#### Stated goal:
Copy all the data exactly, except the pictures.
***** Given material
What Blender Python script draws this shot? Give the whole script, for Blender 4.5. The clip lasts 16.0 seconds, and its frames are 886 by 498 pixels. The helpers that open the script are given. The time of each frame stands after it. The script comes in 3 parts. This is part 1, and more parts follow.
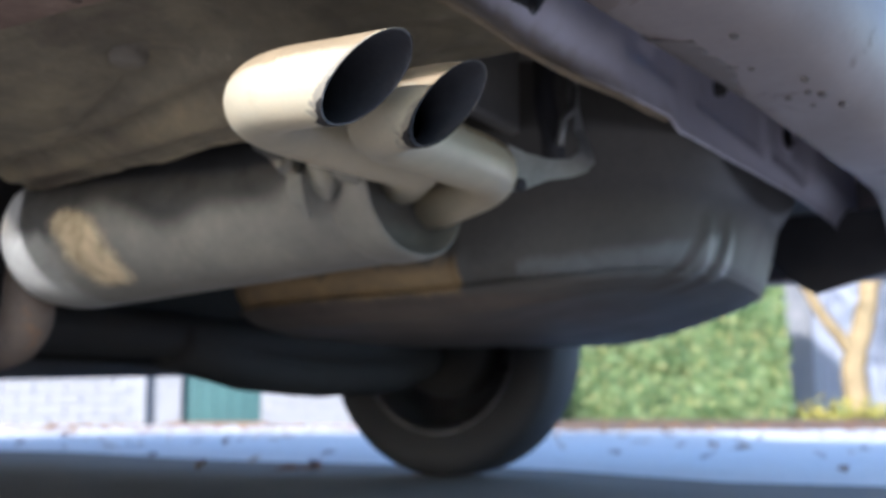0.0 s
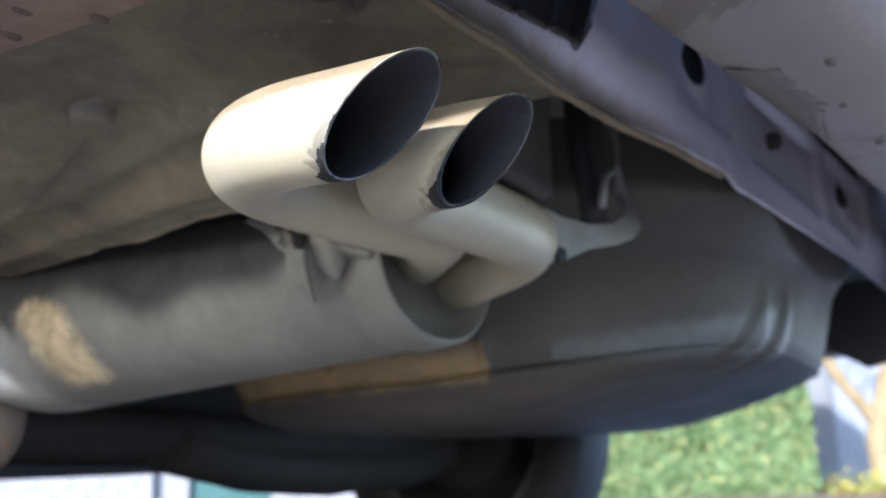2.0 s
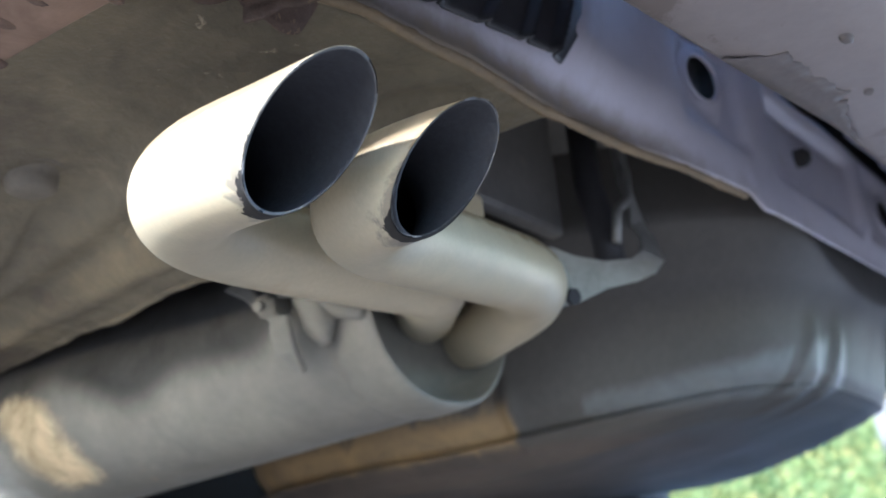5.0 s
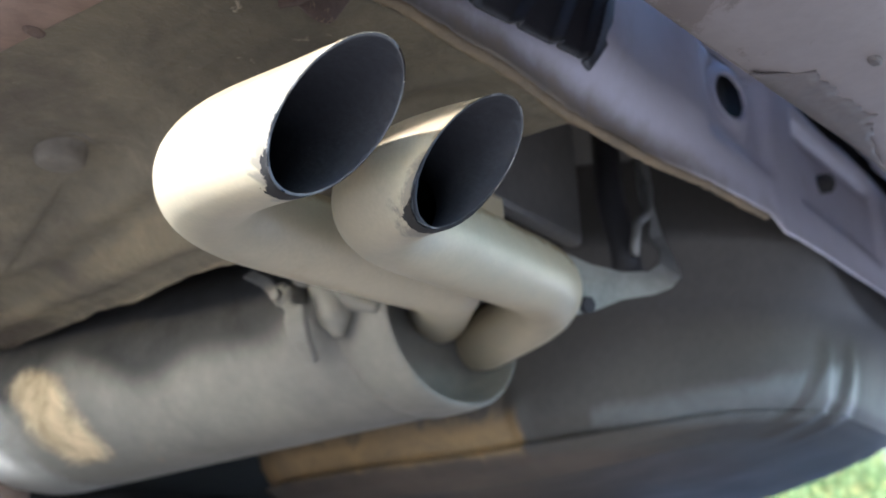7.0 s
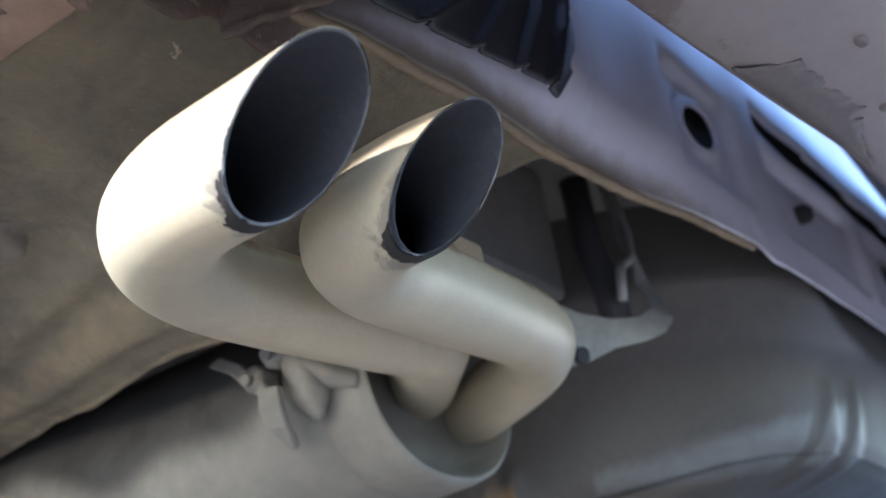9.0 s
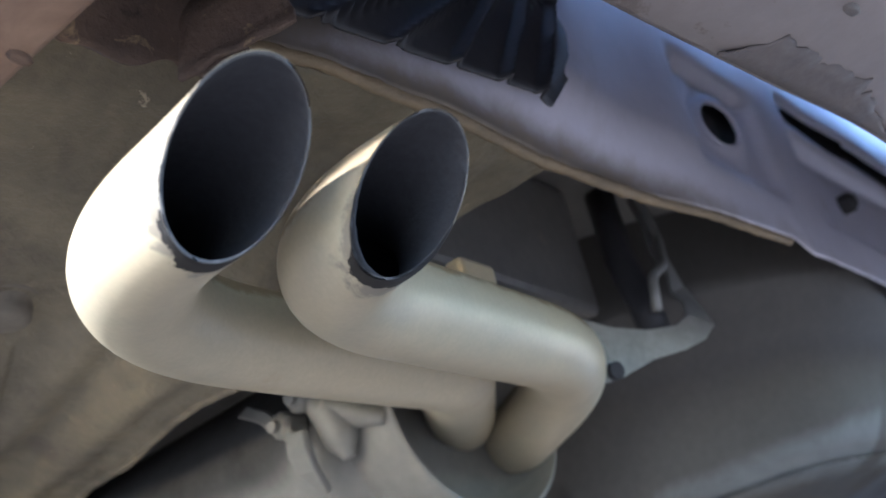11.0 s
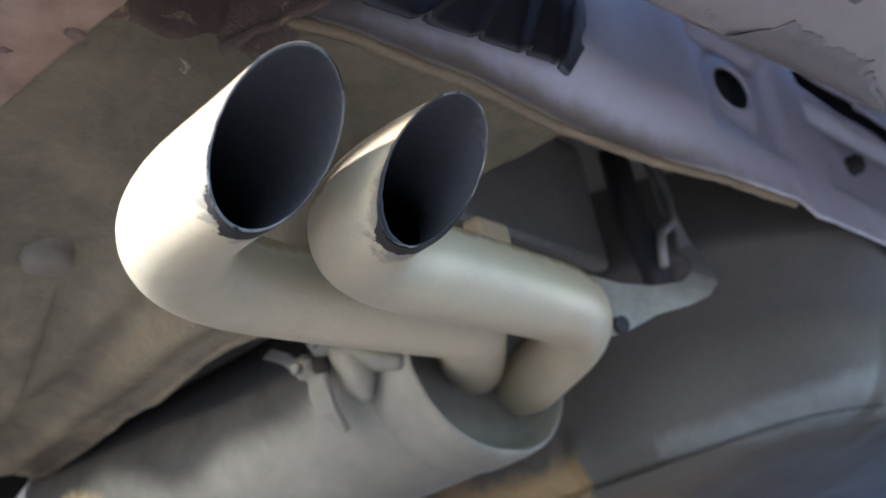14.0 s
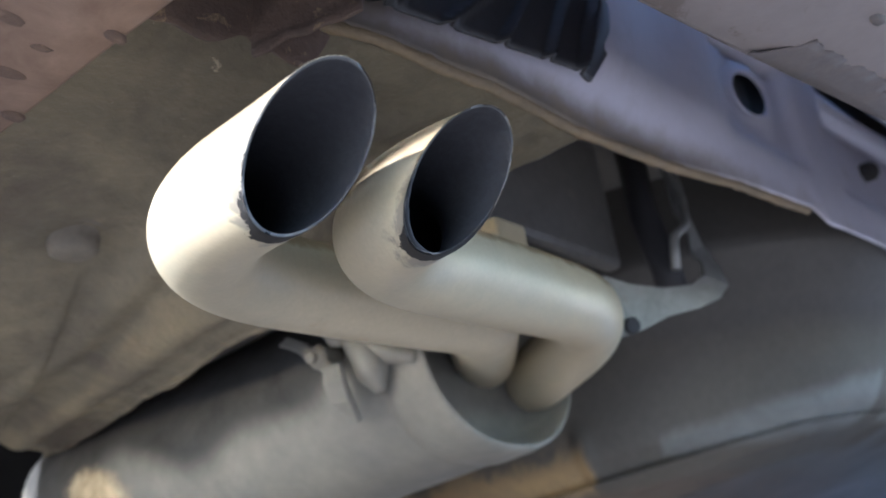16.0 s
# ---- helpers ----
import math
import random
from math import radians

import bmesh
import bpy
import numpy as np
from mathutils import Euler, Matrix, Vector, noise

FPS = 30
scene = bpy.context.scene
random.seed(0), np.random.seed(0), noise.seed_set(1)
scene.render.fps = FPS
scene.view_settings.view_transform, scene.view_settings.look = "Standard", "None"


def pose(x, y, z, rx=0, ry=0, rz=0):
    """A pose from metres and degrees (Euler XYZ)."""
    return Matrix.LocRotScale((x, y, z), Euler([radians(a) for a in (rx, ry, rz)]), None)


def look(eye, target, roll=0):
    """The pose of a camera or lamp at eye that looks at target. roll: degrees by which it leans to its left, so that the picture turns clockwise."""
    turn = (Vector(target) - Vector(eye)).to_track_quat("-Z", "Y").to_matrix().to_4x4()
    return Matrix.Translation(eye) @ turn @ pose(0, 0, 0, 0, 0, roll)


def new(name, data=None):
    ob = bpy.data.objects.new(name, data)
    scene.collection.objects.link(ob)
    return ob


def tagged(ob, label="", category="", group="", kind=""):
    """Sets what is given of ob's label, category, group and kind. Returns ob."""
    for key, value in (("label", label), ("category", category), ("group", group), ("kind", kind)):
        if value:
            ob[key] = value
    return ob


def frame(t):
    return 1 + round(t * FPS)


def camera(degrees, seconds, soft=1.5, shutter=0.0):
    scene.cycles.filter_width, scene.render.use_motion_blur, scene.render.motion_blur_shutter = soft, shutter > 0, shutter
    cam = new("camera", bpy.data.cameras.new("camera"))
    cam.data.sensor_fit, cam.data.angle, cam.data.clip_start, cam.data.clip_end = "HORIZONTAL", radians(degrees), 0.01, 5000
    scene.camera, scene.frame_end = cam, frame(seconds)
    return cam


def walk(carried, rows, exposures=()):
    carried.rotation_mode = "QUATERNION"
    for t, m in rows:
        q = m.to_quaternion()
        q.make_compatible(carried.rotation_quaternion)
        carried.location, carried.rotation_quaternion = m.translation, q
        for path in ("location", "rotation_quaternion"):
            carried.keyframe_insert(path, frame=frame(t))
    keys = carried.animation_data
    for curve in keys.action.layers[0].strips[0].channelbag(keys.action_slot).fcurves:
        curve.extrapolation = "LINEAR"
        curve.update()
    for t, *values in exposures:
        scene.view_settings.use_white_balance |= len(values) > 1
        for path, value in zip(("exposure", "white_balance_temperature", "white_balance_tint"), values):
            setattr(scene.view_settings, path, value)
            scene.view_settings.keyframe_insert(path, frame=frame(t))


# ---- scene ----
**********
#### Final result:
What Blender Python script draws this shot? Give the whole script, for Blender 4.5. The clip lasts 16.0 seconds, and its frames are 886 by 498 pixels. The helpers that open the script are given. The time of each frame stands after it. The script comes in 3 parts. This is part 1, and more parts follow.
0.0 s
2.0 s
5.0 s
7.0 s
9.0 s
11.0 s
14.0 s
16.0 s
# ---- helpers ----
import math
import random
from math import radians

import bmesh
import bpy
import numpy as np
from mathutils import Euler, Matrix, Vector, noise

FPS = 30
scene = bpy.context.scene
random.seed(0), np.random.seed(0), noise.seed_set(1)
scene.render.fps = FPS
scene.view_settings.view_transform, scene.view_settings.look = "Standard", "None"


def pose(x, y, z, rx=0, ry=0, rz=0):
    """A pose from metres and degrees (Euler XYZ)."""
    return Matrix.LocRotScale((x, y, z), Euler([radians(a) for a in (rx, ry, rz)]), None)


def look(eye, target, roll=0):
    """The pose of a camera or lamp at eye that looks at target. roll: degrees by which it leans to its left, so that the picture turns clockwise."""
    turn = (Vector(target) - Vector(eye)).to_track_quat("-Z", "Y").to_matrix().to_4x4()
    return Matrix.Translation(eye) @ turn @ pose(0, 0, 0, 0, 0, roll)


def new(name, data=None):
    ob = bpy.data.objects.new(name, data)
    scene.collection.objects.link(ob)
    return ob


def tagged(ob, label="", category="", group="", kind=""):
    """Sets what is given of ob's label, category, group and kind. Returns ob."""
    for key, value in (("label", label), ("category", category), ("group", group), ("kind", kind)):
        if value:
            ob[key] = value
    return ob


def frame(t):
    return 1 + round(t * FPS)


def camera(degrees, seconds, soft=1.5, shutter=0.0):
    scene.cycles.filter_width, scene.render.use_motion_blur, scene.render.motion_blur_shutter = soft, shutter > 0, shutter
    cam = new("camera", bpy.data.cameras.new("camera"))
    cam.data.sensor_fit, cam.data.angle, cam.data.clip_start, cam.data.clip_end = "HORIZONTAL", radians(degrees), 0.01, 5000
    scene.camera, scene.frame_end = cam, frame(seconds)
    return cam


def walk(carried, rows, exposures=()):
    carried.rotation_mode = "QUATERNION"
    for t, m in rows:
        q = m.to_quaternion()
        q.make_compatible(carried.rotation_quaternion)
        carried.location, carried.rotation_quaternion = m.translation, q
        for path in ("location", "rotation_quaternion"):
            carried.keyframe_insert(path, frame=frame(t))
    keys = carried.animation_data
    for curve in keys.action.layers[0].strips[0].channelbag(keys.action_slot).fcurves:
        curve.extrapolation = "LINEAR"
        curve.update()
    for t, *values in exposures:
        scene.view_settings.use_white_balance |= len(values) > 1
        for path, value in zip(("exposure", "white_balance_temperature", "white_balance_tint"), values):
            setattr(scene.view_settings, path, value)
            scene.view_settings.keyframe_insert(path, frame=frame(t))


# ---- scene ----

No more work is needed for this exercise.